Últimamente, supongo que porque he escrito dos o tres artículos sobre temas juveniles, han caído sobre mi mesa docenas de cartas de muchachos y muchachas escritas muchas de ellas con ese aire de personas que se están ahogando. Son cartas muy bien escritas, que denotan que sus autores están muy vivos, aunque también muy perdidos y desconcertados, y plantean todos sus problemas con esa radicalidad que, tal vez, sólo se tiene a los dieciocho, diecinueve años.
Una, por ejemplo, arranca así: «Tengo diecinueve años y, en pocas palabras, estoy harta de todo. En estos momentos me suicidaría, pero no lo hago porque tengo unos padres que me quieren y para ellos sería un golpe demasiado duro e inmerecido por que son y han sido unos padres geniales. Pero no quiero seguir viviendo, al menos, como hasta ahora. Por mí, me abriría las venas y diría: “Bueno, ya se ha acabado mi sufrimiento. Pero me parece una manera tonta de perder la vida. Antes de hacer eso, me metería monja, perdería la vida haciendo algo útil.”» Y concluye gritando: «No sé qué hacer: me suicido, me meto monja o sigo como estoy. ¡Menudo panorama! Pensará que tengo un cacao de impresión o que estoy loca.»
Hombre, la que es «cacao» sí tienes un poco. Lo de loca, no me lo creo. Prefiero simplemente pensar que tienes diecinueve años y que eres bastante cómoda, ya que, al parecer, no se te ocurre que, además de esas soluciones «heroicas» y «melodramáticas», pueden existir muchas otras grises y eficaces.
En esto último coinciden muchos de los que escriben: esa muchacha que me pide un «andamio moral» que la «suba» hasta los ideales, esa otra que cree que todo se resolverla marchándose de casa o cambiando de ciudad; ese chico que me dice que ha perdido la fe porque le desilusionó un cura, o esta otra muchacha que se siente acorralada por un complejo de timidez que le vuelve imposible encontrar la amistad.
A todos ellos me gustaría decirles aquí unas cuantas cosas bastante sencillas: la primera, que desconfíen de esas soluciones radicales, que son la mejor manera de engañarse a sí mismos y de no construir nada. Que no hay en el mundo, hechos ya, andamios morales que nos lleven en volandas hacia los ideales, porque lo que hay son tablones para que cada uno se construya su propio andamio. Que no hay soluciones mágicas que curen las dificultades, que lo que hay en la Tierra son materiales para ir construyendo lentamente el alma, ladrillo a ladrillo, como se hace una casa.

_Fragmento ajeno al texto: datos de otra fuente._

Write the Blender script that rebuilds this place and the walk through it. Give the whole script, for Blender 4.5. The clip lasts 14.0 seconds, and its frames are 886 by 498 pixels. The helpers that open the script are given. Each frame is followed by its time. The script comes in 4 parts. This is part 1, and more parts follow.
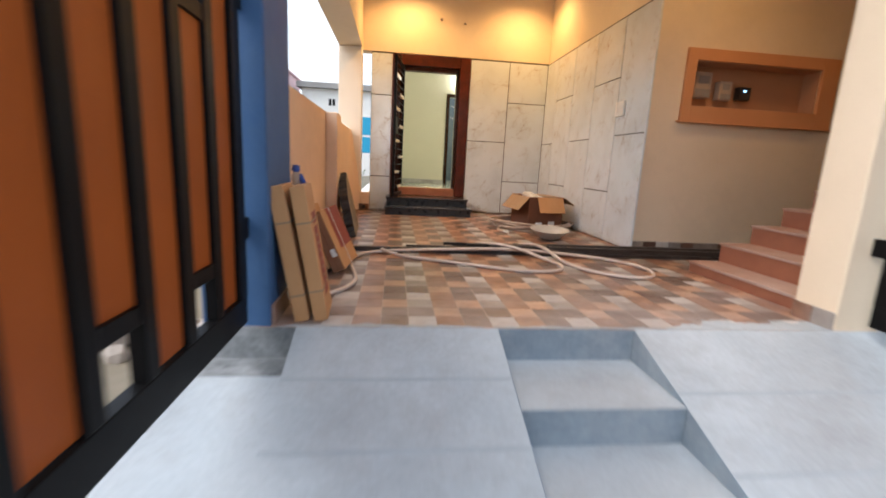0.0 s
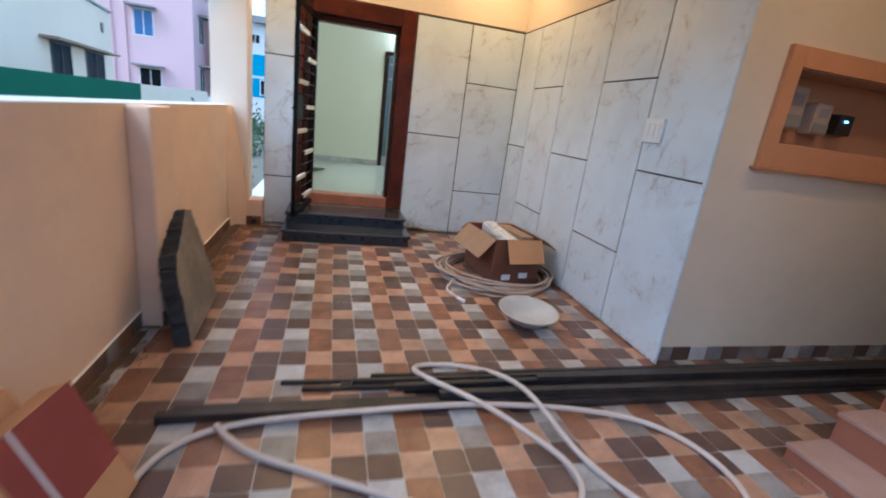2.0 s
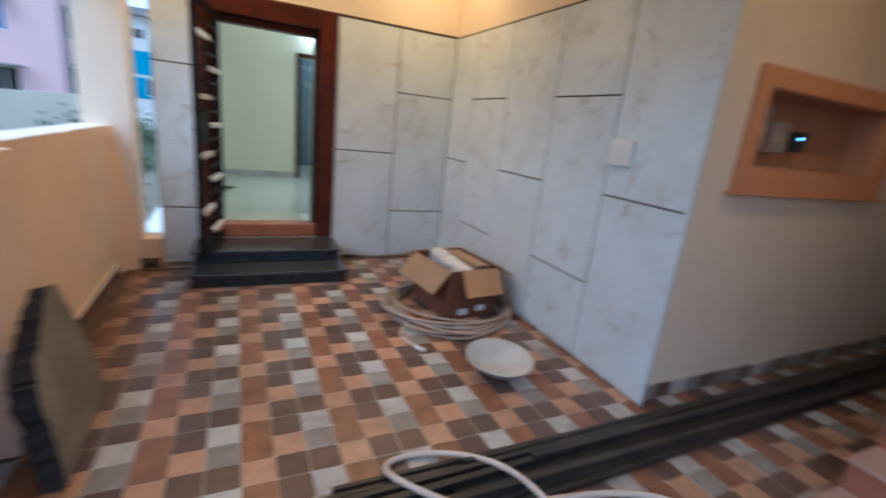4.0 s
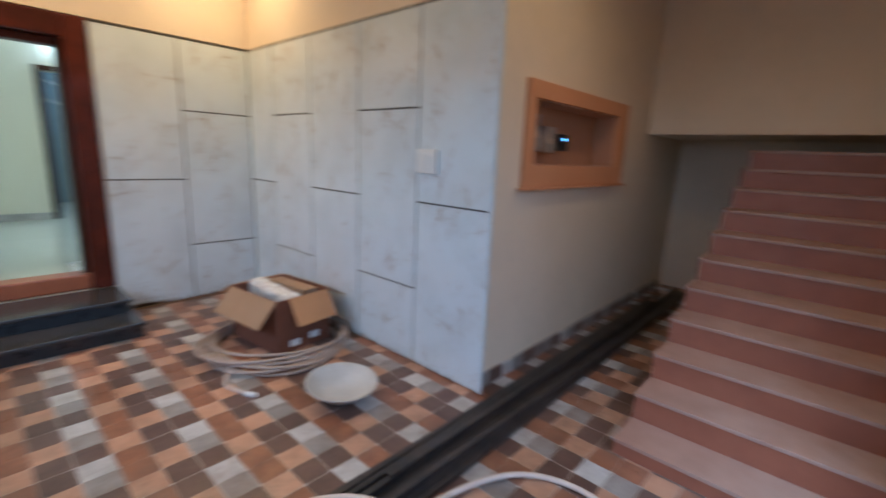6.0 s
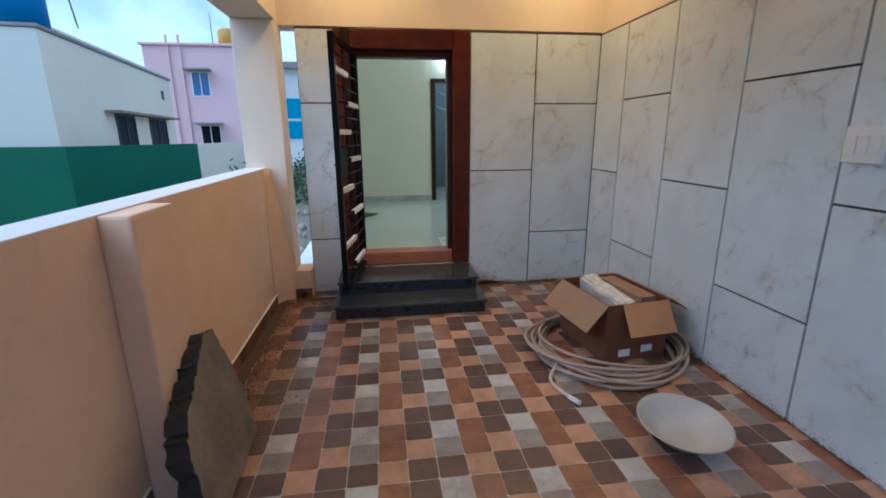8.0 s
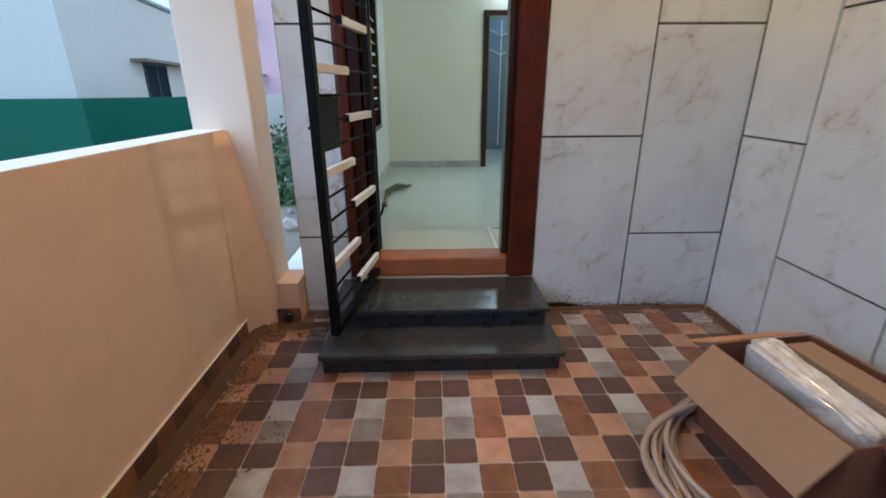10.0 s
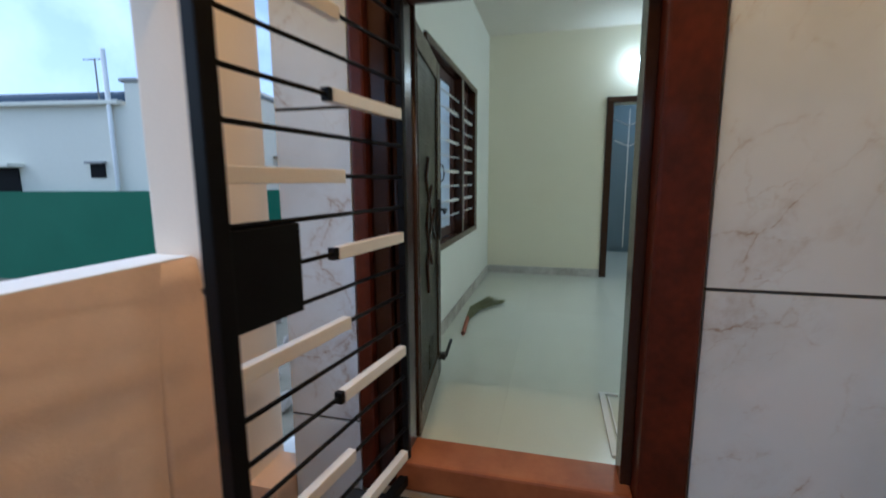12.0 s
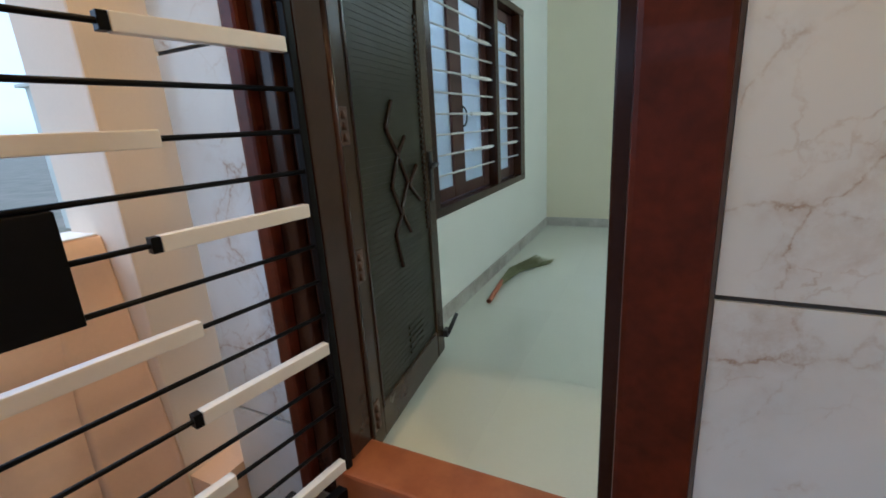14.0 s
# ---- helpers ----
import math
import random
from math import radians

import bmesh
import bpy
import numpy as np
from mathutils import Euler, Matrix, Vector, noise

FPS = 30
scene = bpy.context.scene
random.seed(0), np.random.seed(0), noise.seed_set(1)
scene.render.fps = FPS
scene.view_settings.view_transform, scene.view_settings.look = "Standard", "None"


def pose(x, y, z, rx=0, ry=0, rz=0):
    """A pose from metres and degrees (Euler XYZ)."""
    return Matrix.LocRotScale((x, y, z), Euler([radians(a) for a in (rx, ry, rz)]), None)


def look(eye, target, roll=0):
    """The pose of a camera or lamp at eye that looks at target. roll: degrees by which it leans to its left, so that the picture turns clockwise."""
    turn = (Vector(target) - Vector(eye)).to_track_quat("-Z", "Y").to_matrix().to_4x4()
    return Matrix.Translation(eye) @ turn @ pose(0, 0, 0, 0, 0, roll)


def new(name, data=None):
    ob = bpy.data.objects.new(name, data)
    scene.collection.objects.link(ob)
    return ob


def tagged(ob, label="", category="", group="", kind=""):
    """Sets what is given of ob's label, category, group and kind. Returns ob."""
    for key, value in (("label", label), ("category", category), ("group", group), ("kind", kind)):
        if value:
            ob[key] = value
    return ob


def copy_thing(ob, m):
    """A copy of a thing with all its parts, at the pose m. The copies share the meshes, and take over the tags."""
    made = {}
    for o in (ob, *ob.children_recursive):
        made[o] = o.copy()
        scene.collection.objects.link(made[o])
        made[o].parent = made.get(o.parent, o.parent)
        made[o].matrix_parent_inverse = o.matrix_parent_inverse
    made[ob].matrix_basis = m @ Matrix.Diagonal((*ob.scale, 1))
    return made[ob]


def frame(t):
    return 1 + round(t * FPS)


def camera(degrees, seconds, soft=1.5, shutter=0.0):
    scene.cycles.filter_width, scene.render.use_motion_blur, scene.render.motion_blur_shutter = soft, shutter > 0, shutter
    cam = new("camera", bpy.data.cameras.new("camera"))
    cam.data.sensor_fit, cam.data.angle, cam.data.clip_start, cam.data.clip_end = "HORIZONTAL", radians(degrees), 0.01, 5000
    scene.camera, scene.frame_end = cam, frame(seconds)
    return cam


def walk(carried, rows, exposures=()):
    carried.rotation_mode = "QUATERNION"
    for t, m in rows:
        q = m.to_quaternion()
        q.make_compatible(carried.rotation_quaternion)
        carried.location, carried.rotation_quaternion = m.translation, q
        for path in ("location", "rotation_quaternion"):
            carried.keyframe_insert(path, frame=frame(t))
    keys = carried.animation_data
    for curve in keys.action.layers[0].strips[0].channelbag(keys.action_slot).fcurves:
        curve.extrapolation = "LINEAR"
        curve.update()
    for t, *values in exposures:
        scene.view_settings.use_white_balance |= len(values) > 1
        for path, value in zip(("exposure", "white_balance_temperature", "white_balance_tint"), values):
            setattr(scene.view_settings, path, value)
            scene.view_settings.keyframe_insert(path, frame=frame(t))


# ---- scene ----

Que ningún problema se resuelve con la huida, porque, normalmente, cuando se cambia de casa o de ciudad, se vuelven a encontrar los mismos problemas, porque todos los realmente decisivos los tenemos dentro y los llevamos con nosotros allí donde huyamos.
Pero ¿es que -me pregunta una muchacha- «se puede realmente mejorar, se puede cambiar»? Contesto sin rodeos: «¿Se puede mejorar? Sin duda. ¿Se puede cambiar? En parte. En lo sustancial, un hombre sigue siendo siempre lo que es, pero puede ser el que es siendo mucho mejor.
¿Y cómo se hace? Otra muchacha me dice que yo siempre digo que hay que mejorar, pero no digo cómo. La verdad es que en estos articulejos lo más que yo puedo dar son algunas pistas, algunas orientaciones. Recetas perfectas que sirvan para todos no hay, porque cada alma es distinta de las demás.
Pero hay algunas lecciones importantes. Las fundamentales me parecen éstas: Primera lección, empezar. Segunda lección, seguir. Tercera lección, seguir siguiendo. Cuarta lección, continuar, a pesar de los fracasos. Quinta lección, no dejar de luchar, aunque a la corta no se vean frutos.
Es decir, el único modo de cambiar es la suma del coraje con la constancia.
¿Y cómo empezar? Por ejemplo, sentándose en una mesa, cogiendo un folio, trazando una raya de arriba abajo por en medio y escribiendo a la izquierda.- «Fuerzas positivas de mi alma que tengo que fomentar y multiplicara Y a la derecha: «Zonas débiles de mi vida que tengo que reforzar.» Y una vez que se ha hecho la lista, elegir cuál es la zona en la que esta semana voy a luchar. Una sola. Sin proponerse metas demasiado ambiciosas. Sin soñar soluciones desesperadas. Y hacer esto una semana, dos semanas, cincuenta semanas, quinientas cincuenta semanas.